Loup Bureau signe son premier long-métrage avec Tranchées. Il a auparavant passé plusieurs années en tant que reporter de guerre à l’étranger : il a couvert le Printemps Arabe en Égypte, la guerre en Syrie et le conflit entre la Russie et l’Ukraine dans la région du Donbas.

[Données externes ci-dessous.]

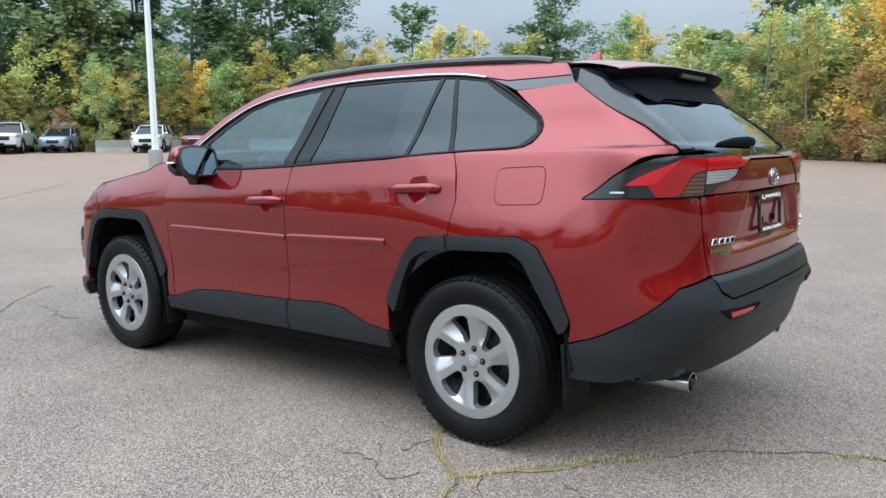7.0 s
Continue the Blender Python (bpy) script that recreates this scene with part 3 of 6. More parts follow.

En juillet 2017, dans un contexte d’attaques contre la liberté de la presse en Turquie, Loup Bureau est arrêté à la frontière avec l’Irak alors qu’il est en reportage. Accusé de terrorisme, il est condamné à une peine de 25 années de prison. En septembre 2017, les autorités turques, sous la pression diplomatique, accepte de le libérer. « Cette épreuve a transformé mon être profond. Mon existence a été endommagée, mais paradoxalement, elle n’a pas entaché mon désir de raconter. Je ne suis pas devenu meilleur, simplement plus vivant. »
Une fois libéré de prison, Loup Bureau est retourné en Ukraine avec un nouveau regard et, dans les tranchées, il a découvert des similarités avec son expérience de détenu : « L’enfermement psychologique, la peur de mourir ou encore l’incertitude, résonnaient différemment depuis ma détention. » C’est ainsi qu’il a décidé de se lancer dans la réalisation de Tranchées : « C’est à ce moment que j’ai compris qu’aucun reportage ne pourrait raconter ce que je voyais naître dans mon esprit, que ces émotions, ces liens sociaux ne pourraient exister qu’à travers un temps long, qu’à travers un regard différent, en soi, qu’à travers le cinéma ».
Le haut-commandement ukrainien ignore l’existence de ce documentaire. C’est grâce à Dima, traducteur et ami proche du réalisateur, que Tranchées a pu se faire. Ancien soldat, il a conservé des connexions dans certaines brigades de l’armée ukrainienne de l’époque. Il a ainsi pu approcher des commandants locaux qui avaient confiance en lui. Lui et le réalisateur n’ont pas annoncé qu’ils comptaient rester pendant des mois. Cette discrétion leur a permis d’avoir un accès inédit au conflit, comme le raconte Loup Bureau : « Normalement, les journalistes et les réalisateurs ne sont autorisés à rester que quelques jours sur la ligne de front, et sous la surveillance d’un attaché de presse. Ils ne peuvent pas non plus dormir dans les tranchées avec les soldats. Dans notre cas, nous étions totalement libres. »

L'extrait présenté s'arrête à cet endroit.